𝗡𝗜𝗢 - 𝘄𝗵𝘆 𝗶𝘁'𝘀 𝗿𝗲𝗱 𝗱𝗲𝘀𝗽𝗶𝘁𝗲 𝗯𝗲𝗮𝘁𝗶𝗻𝗴 𝗲𝘅𝗽𝗲𝗰𝘁𝗮𝘁𝗶𝗼𝗻𝘀
Updated: Jan 17, 2022
NIO managed to exceed expectations for the third quarter. However, investors seemed disappointed with its vehicle deliveries and sales outlook for the fourth quarter.
The weak guidance sent its shares down more than two percent in the after-hours trading session on Tuesday, November 9. Now, however, it looks stabilizing.
𝗤𝟯 𝗛𝗶𝗴𝗵𝗹𝗶𝗴𝗵𝘁𝘀
NIO reported a loss of 28 cents per American depository share (ADS) for the three months ended September 30, wider than a loss of 15 cents per ADS in the comparable period of 2020. On an adjusted, the loss of 6 cents per ADS was narrower than the loss of 12 cents per ADS in the same period last year.
Total revenue for the quarter climbed nearly 116 percent on a year-over-year basis to $1.53 billion.
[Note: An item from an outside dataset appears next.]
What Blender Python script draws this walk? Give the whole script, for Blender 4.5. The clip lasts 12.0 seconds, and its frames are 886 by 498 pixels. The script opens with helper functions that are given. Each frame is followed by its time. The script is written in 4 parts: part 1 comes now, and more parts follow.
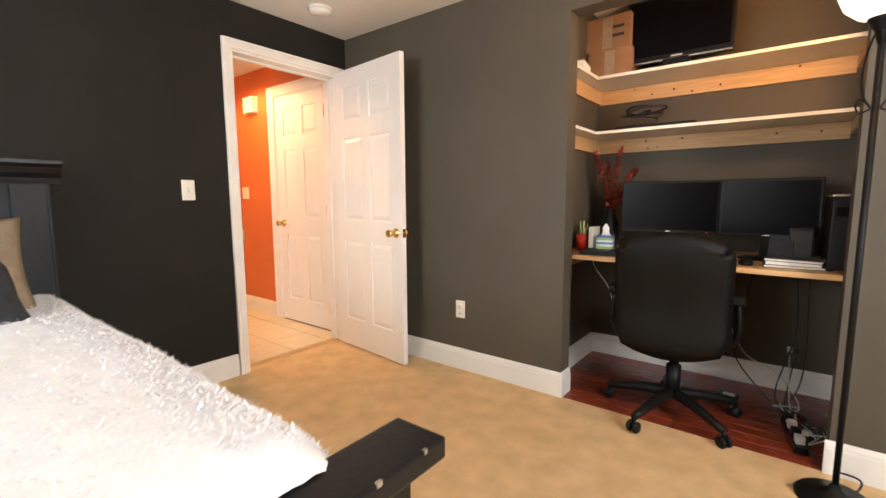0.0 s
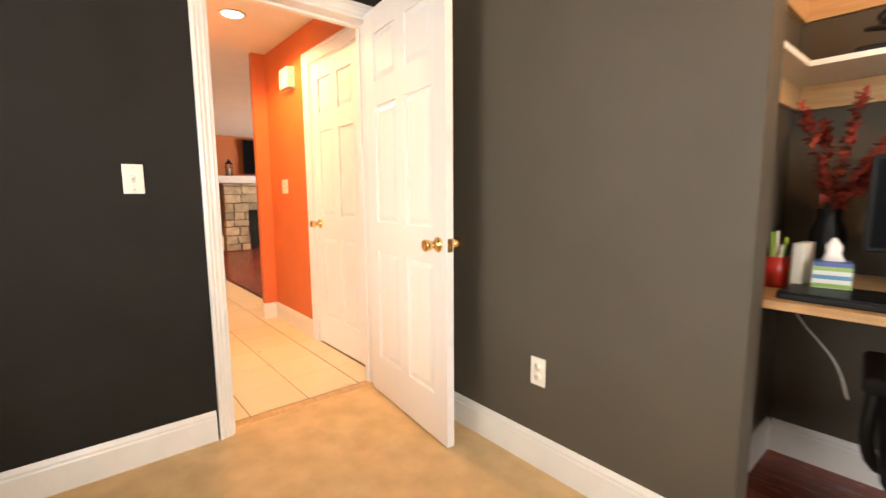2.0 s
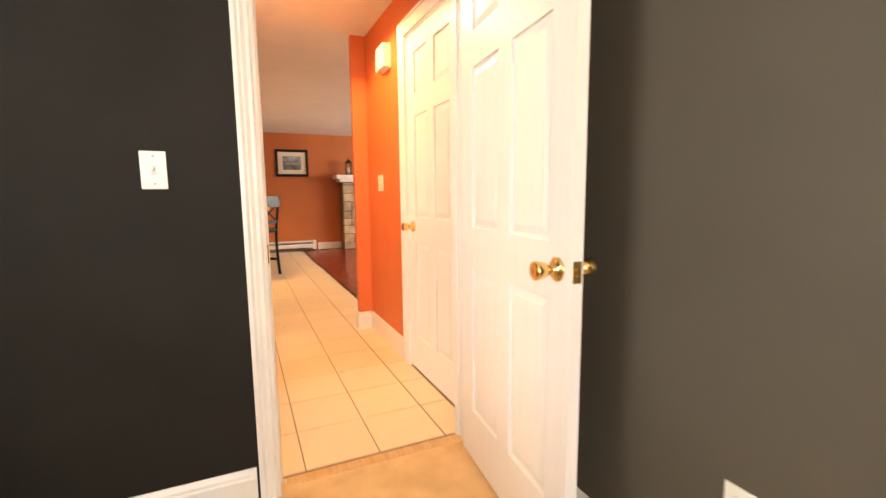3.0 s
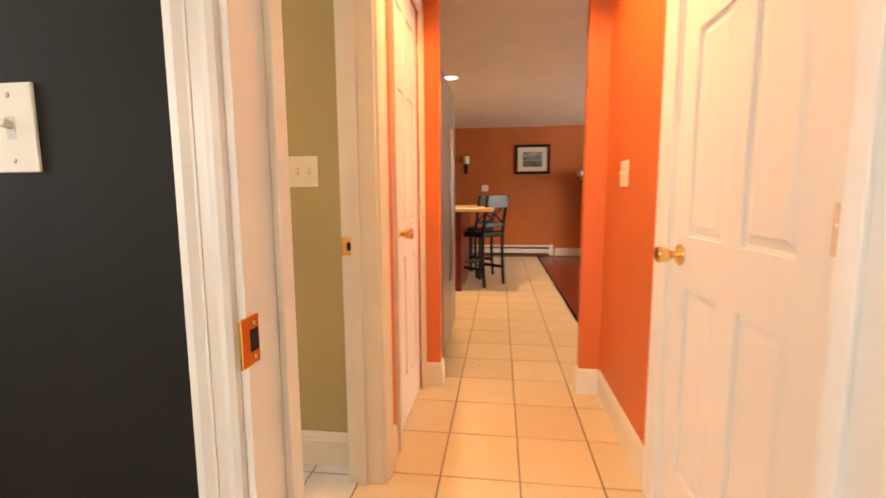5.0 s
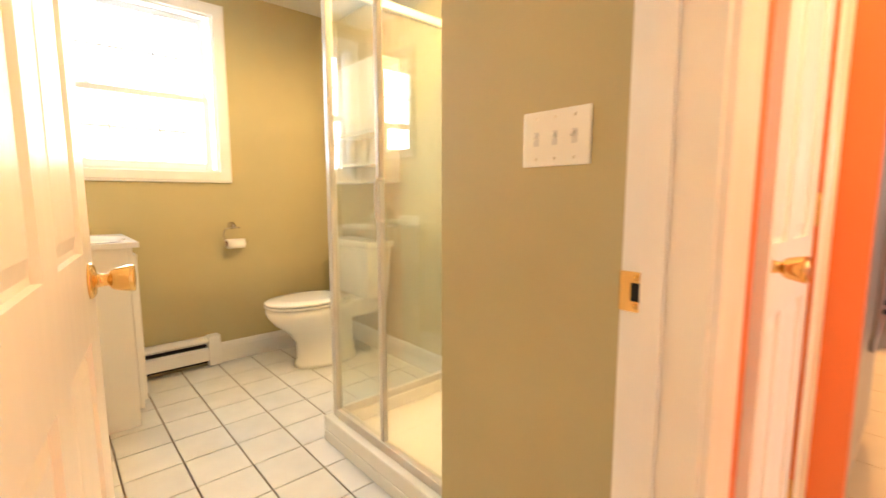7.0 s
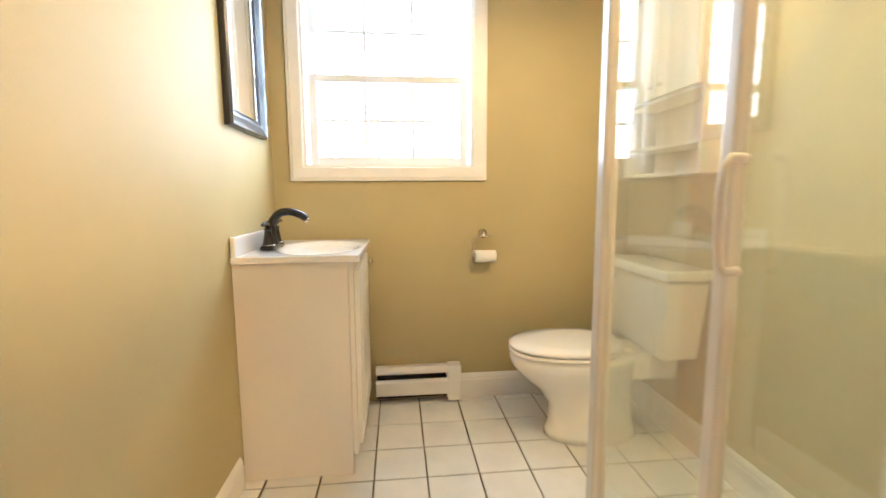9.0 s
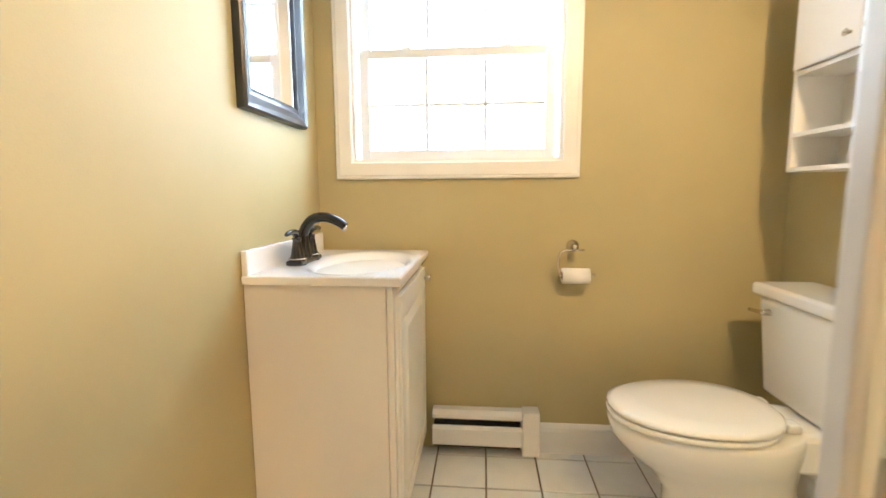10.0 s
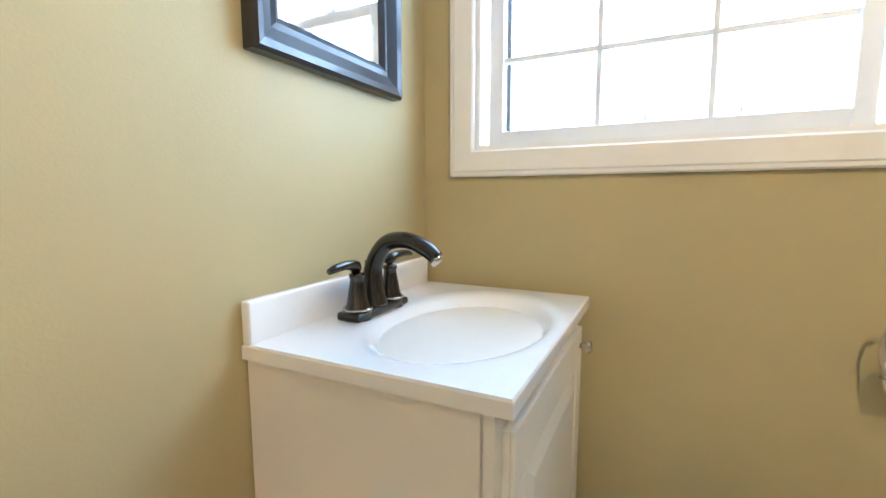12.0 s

Analysts expected the Chinese electric vehicle maker to post a loss of 9 cents per share on revenue of $1.46 billion.
If we look at a couple of key growth drivers, vehicle deliveries in the quarter increased 100.2 percent versus last year to 24,439. Moreover, the vehicle margin in the quarter was 18 percent, compared to 14.5 percent in the same period of 2020.
𝗤𝟰 𝗚𝘂𝗶𝗱𝗮𝗻𝗰𝗲
NIO offered weak vehicle deliveries and sales outlook for the fourth quarter, citing supply chain disruptions and restructuring of manufacturing lines. The company said that it delivered 3,667 vehicles in October, down 27.5 percent versus the same month of 2020.
For the fourth quarter, NIO expects vehicle deliveries in the range of 23,500 to 25,500, nearly unchanged from the vehicle deliveries in the third quarter.
In addition, the company expects to generate revenue between $1.45 billion and $1.57 billion for the fourth quarter, almost flat when compared to the third quarter and below analysts’ average estimate of $1.69 billion.